2. "Accidentally" tweeting naked pictures of yourself
Probably the best way to remind the universe of your existence is to "accidentally" snap a naked picture of yourself, then "accidentally" post it to Twitter. Or so we are lead to believe by musicians who posted up nudies this year via the microblogging site. Throughout the course of 2010, Christina Aguilera, Courtney Love, and Paramour's Hayley Williams all "suffered" from "accidental" Internet broadcasts of images of their bits and pieces. We also saw Flaming Lips' Wayne Coyne post naked pix of his wife, but these seem less like a publicity stunt and more like a window into their weird world. (Yes, there she is grinding coffee in undies and go-go boots.) But for past and present pop stars, it seems that blasting some nips is the most effective way to become Twitter queen for the day.
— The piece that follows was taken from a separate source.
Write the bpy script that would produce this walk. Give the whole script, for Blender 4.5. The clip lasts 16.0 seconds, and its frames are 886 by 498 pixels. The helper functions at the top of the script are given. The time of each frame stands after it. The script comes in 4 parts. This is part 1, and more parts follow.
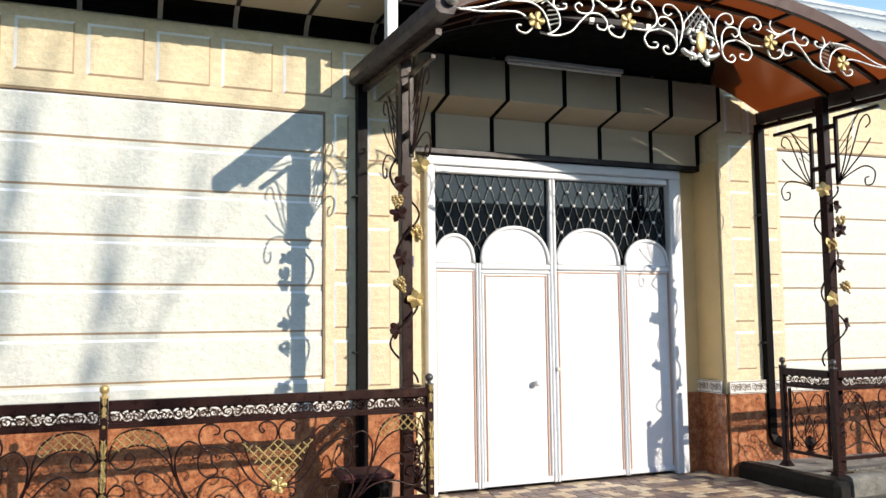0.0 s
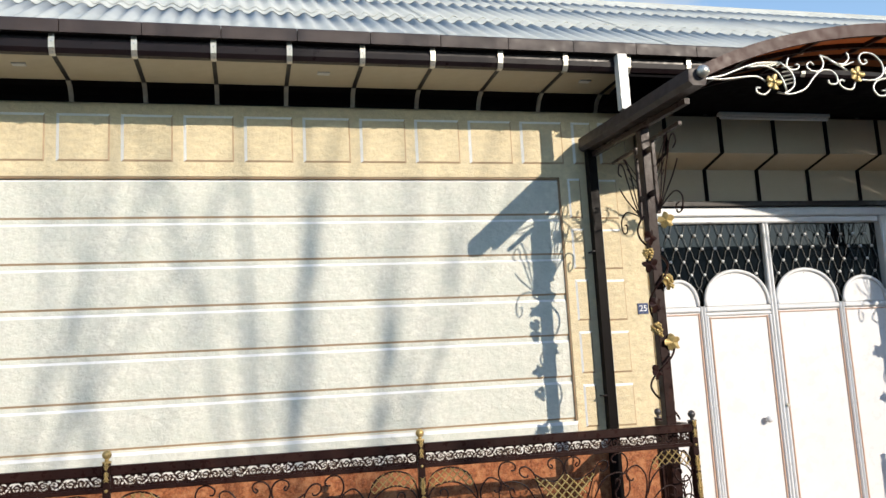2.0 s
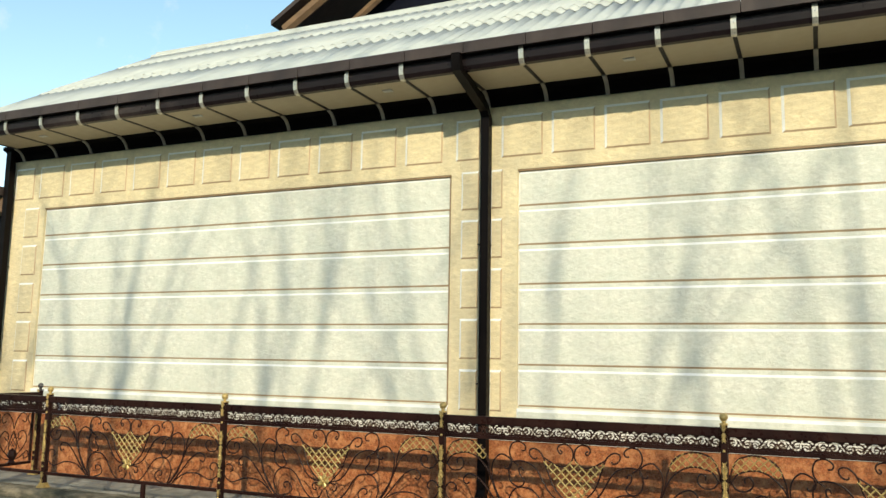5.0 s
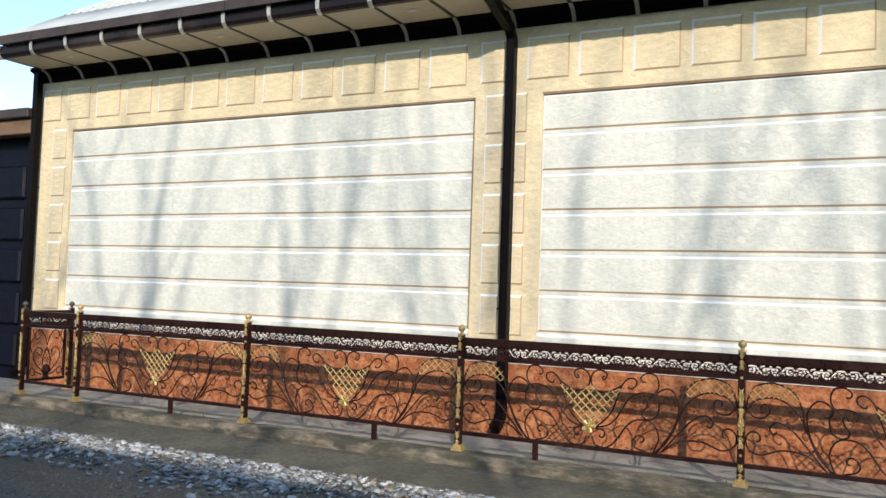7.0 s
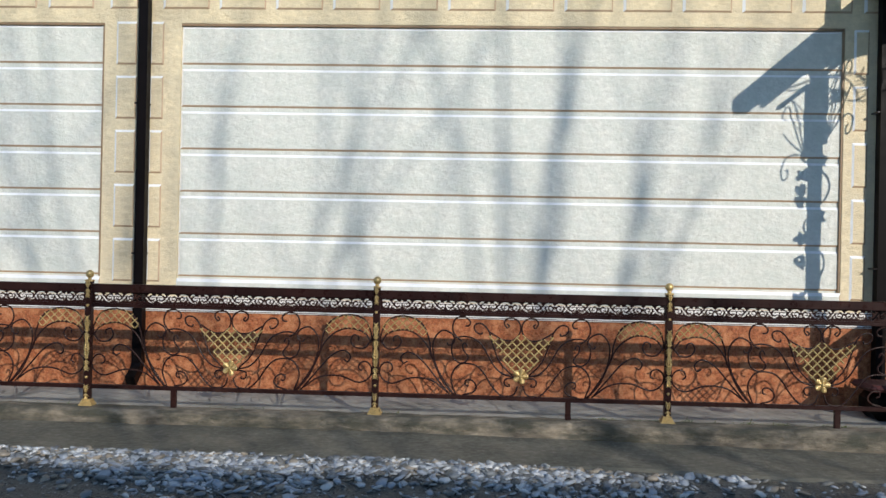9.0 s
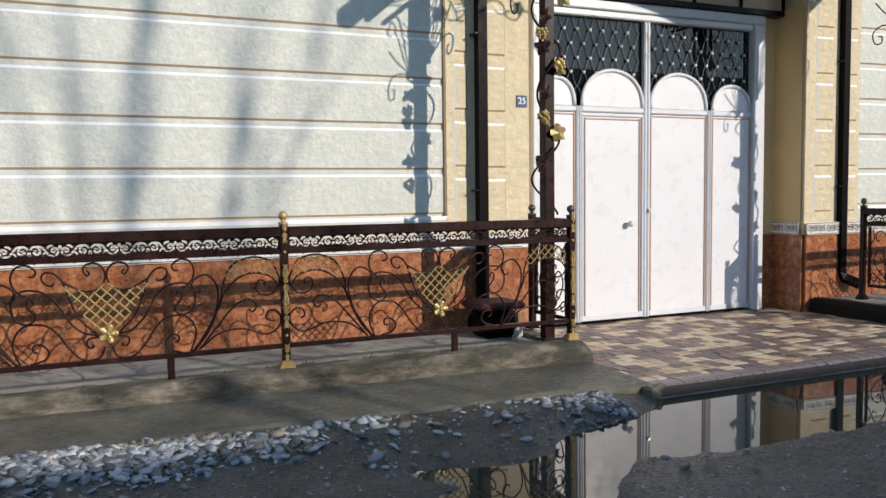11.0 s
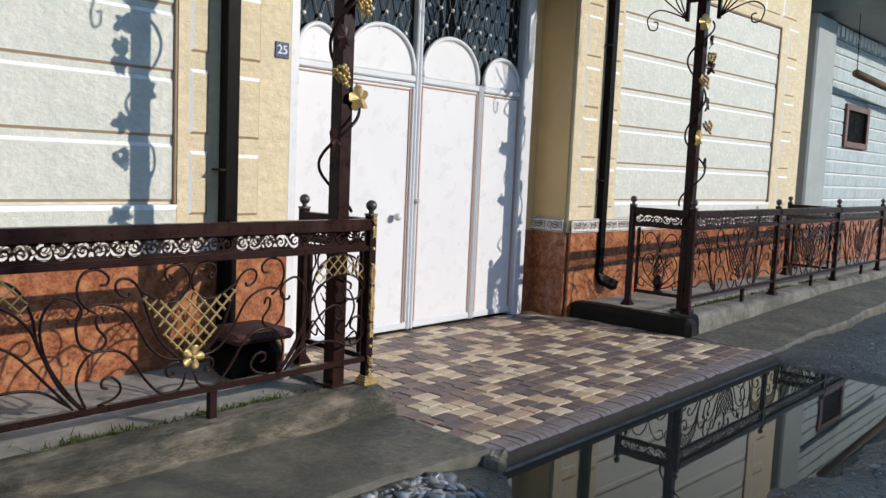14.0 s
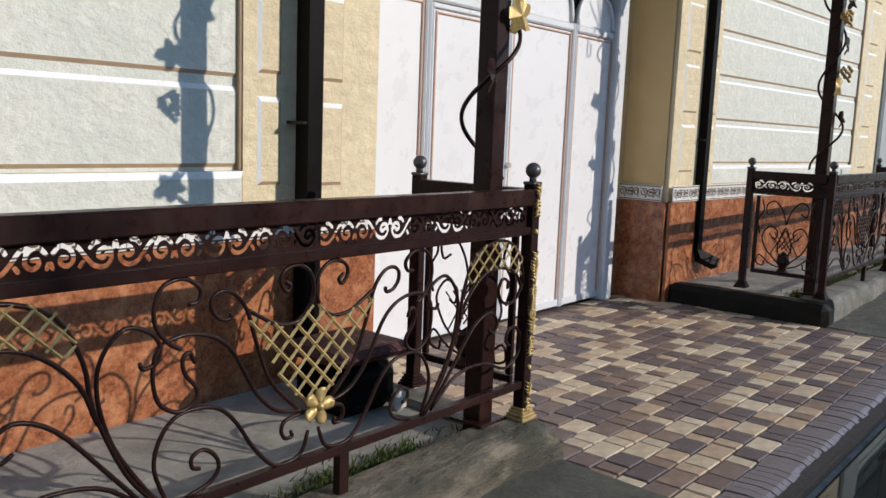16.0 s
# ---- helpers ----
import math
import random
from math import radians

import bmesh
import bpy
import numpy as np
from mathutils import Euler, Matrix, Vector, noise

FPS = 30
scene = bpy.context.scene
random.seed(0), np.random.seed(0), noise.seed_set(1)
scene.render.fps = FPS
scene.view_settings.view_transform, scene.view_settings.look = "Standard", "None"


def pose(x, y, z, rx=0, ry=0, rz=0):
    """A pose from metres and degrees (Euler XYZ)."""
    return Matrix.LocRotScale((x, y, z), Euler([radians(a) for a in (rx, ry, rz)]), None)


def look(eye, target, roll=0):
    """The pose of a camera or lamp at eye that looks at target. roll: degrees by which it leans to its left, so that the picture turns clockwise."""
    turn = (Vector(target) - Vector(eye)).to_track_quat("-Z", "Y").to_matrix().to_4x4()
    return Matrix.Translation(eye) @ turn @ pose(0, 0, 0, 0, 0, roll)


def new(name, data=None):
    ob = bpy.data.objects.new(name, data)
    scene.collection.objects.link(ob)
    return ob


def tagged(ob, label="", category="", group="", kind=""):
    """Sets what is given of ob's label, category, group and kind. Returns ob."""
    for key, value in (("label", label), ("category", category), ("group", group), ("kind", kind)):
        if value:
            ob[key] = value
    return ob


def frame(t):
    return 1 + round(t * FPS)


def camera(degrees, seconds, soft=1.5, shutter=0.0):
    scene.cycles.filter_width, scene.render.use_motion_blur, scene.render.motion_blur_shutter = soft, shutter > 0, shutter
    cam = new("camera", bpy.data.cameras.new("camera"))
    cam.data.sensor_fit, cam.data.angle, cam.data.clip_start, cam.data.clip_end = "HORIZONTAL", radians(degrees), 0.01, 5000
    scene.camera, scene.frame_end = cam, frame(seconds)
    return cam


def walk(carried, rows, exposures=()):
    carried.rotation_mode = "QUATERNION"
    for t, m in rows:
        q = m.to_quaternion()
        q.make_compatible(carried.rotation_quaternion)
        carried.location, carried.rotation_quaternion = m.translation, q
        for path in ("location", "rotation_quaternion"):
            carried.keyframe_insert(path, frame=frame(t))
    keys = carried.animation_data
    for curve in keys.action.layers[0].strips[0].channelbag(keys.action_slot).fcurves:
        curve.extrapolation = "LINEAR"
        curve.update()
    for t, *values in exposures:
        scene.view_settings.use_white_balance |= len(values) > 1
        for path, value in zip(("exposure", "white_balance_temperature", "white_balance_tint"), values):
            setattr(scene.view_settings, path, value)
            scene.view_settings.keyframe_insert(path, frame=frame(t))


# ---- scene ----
cam = camera(56.06, 16.0)
PATH = [
    (0, (-0.073, 0.317, 1.561), (0.668, 2.166, 1.733), -0.6),
    (0.5, (-0.406, 0.161, 1.603), (0.281, 2.035, 1.735), -1.5),
    (1, (-0.696, 0.097, 1.586), (-0.017, 1.972, 1.742), -2.2),
    (1.5, (-0.994, 0.079, 1.59), (-0.452, 1.987, 1.846), -2.8),
    (2, (-1.271, -0.043, 1.552), (-0.812, 1.88, 1.854), -3.1),
    (2.5, (-1.38, -0.163, 1.59), (-1.225, 1.808, 1.895), -2.5),
    (3, (-1.429, -0.18, 1.605), (-1.56, 1.792, 1.911), -1.6),
    (3.5, (-1.429, -0.198, 1.576), (-1.804, 1.743, 1.878), -0.5),
    (4, (-1.492, -0.223, 1.534), (-2.063, 1.67, 1.833), 0.2),
    (4.5, (-1.541, -0.241, 1.526), (-2.262, 1.602, 1.813), 0.6),
    (4.7, (-1.563, -0.258, 1.525), (-2.331, 1.567, 1.805), 0.6),
    (6.8, (-1.506, -0.169, 1.472), (-2.437, 1.597, 1.592), 1.9),
    (7, (-1.498, -0.17, 1.472), (-2.386, 1.62, 1.568), 1.9),
    (7.5, (-1.479, -0.127, 1.448), (-2.173, 1.748, 1.497), 1.8),
    (8, (-1.439, -0.114, 1.475), (-1.941, 1.822, 1.485), 1.4),
    (8.5, (-1.414, -0.097, 1.473), (-1.769, 1.871, 1.463), 1.3),
    (9, (-1.419, -0.094, 1.402), (-1.518, 1.903, 1.401), 1.2),
    (9.5, (-1.289, 0.035, 1.318), (-1.165, 2.031, 1.315), 0.2),
    (10, (-1.315, 0.23, 1.275), (-0.943, 2.195, 1.255), -0.3),
    (10.2, (-1.328, 0.308, 1.275), (-0.85, 2.25, 1.242), -0.5),
    (12.3, (-1.359, 1.55, 1.34), (-0.236, 3.176, 1.03), 0.4),
    (12.5, (-1.303, 1.671, 1.325), (-0.162, 3.282, 1.007), 0.5),
    (13, (-1.167, 2.027, 1.364), (0.023, 3.602, 1.042), 1.0),
    (13.5, (-1.123, 2.366, 1.401), (0.22, 3.814, 1.086), 1.9),
    (14, (-0.993, 2.673, 1.393), (0.49, 4.0, 1.192), 2.5),
    (14.5, (-0.802, 3.01, 1.406), (0.69, 4.335, 1.273), 2.6),
    (15, (-0.72, 3.385, 1.381), (0.813, 4.663, 1.246), 2.3),
    (15.5, (-0.619, 3.764, 1.311), (0.914, 5.039, 1.155), 1.9),
    (16, (-0.574, 4.166, 1.29), (0.948, 5.433, 1.012), 2.2),
]
EXPOSURES = [(0, 0.72, 6850, 10), (1.0, 0.68, 6850, 10), (1.5, 0.72, 6900, 10), (2.0, 0.45, 6950, 10), (2.5, 0.47, 6700, 10), (3.5, 0.52, 6850, 9), (4.0, 0.42, 7900, 0), (4.5, 0.42, 8000, -3), (7.0, 0.51, 6750, 10), (7.5, 0.4, 6450, 10), (8.5, 0.22, 6150, 9), (10.0, 0.24, 6650, 11), (12.5, 0.1, 6350, 10), (14.0, 0.18, 6350, 10), (15.5, 0.15, 6450, 11), (16.0, 0.13, 6450, 11)]
walk(cam, [(t, look(eye, target, roll)) for t, eye, target, roll in PATH], EXPOSURES)

# ---- light ----
SUN_TO = Vector((0.53, -1.0, 0.418)).normalized()
world = bpy.data.worlds.new("sky")
scene.world = world
world.use_nodes = True
wn = world.node_tree.nodes
sky = wn.new("ShaderNodeTexSky")
sky.sky_type = "NISHITA"
sky.sun_disc = False
sky.sun_elevation = math.asin(SUN_TO.z)
sky.sun_rotation = math.atan2(SUN_TO.x, SUN_TO.y)
sky.altitude = 400
sky.air_density = 1.1
sky.dust_density = 0.15
sky.ozone_density = 2.0
wl = world.node_tree.links
sky_mix = []
for kind in ("MULTIPLY", "MIX"):
    node = wn.new("ShaderNodeMix")
    node.data_type, node.blend_type = "RGBA", kind
    sky_mix.append(node)
sky_mix[0].inputs[0].default_value = 1.0
sky_mix[0].inputs[7].default_value = (0.96, 1.0, 1.03, 1)
wl.new(sky.outputs[0], sky_mix[0].inputs[6])
grey = wn.new("ShaderNodeRGBToBW")
wl.new(sky.outputs[0], grey.inputs[0])
bright = wn.new("ShaderNodeMath")
bright.operation = "MULTIPLY"
bright.inputs[1].default_value = 1.5
wl.new(grey.outputs[0], bright.inputs[0])
way = wn.new("ShaderNodeTexCoord")
cloud = wn.new("ShaderNodeTexNoise")
cloud.inputs["Scale"].default_value = 4.0
cloud.inputs["Detail"].default_value = 8.0
cloud.inputs["Roughness"].default_value = 0.62
wl.new(way.outputs["Generated"], cloud.inputs["Vector"])
soft = wn.new("ShaderNodeValToRGB")
soft.color_ramp.elements[0].position, soft.color_ramp.elements[1].position = 0.52, 0.80
wl.new(cloud.outputs["Fac"], soft.inputs[0])
wl.new(soft.outputs[0], sky_mix[1].inputs[0])
wl.new(sky_mix[0].outputs[2], sky_mix[1].inputs[6])
wl.new(bright.outputs[0], sky_mix[1].inputs[7])
wl.new(sky_mix[1].outputs[2], wn["Background"].inputs[0])
wn["Background"].inputs[1].default_value = 0.195
sun = new("sun", bpy.data.lights.new("sun", "SUN"))
sun.data.energy = 3.4
sun.data.angle = radians(0.5)
sun.data.color = (1.0, 0.915, 0.81)
sun.matrix_world = look(SUN_TO * 30, (0, 0, 0))

# ---- materials ----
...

1. Deliberately causing a massive, potentially deadly traffic jam to promote your shitty-ass music
1. Back in October a ridiculously stupid band, which we will not name, decided to park their van in in the southbound lane of the 101 Freeway. The driver of the van ran off with the keys leaving the California Highway Patrol to tow their embarrassingly-designed truck off the freeway, while the band sat atop it. They stopped up traffic so much that it reportedly took an hour to travel three miles.
Usually the blame for a traffic jam is diffused across the thousands of cars driving idiotically on the freeway, but when this terrible, terrible band executed this abysmal stunt, they felt the concentrated anger of (approximately) 2 bajillion furious Angelenos focusing their rage together with the force of a fully operational Death Star.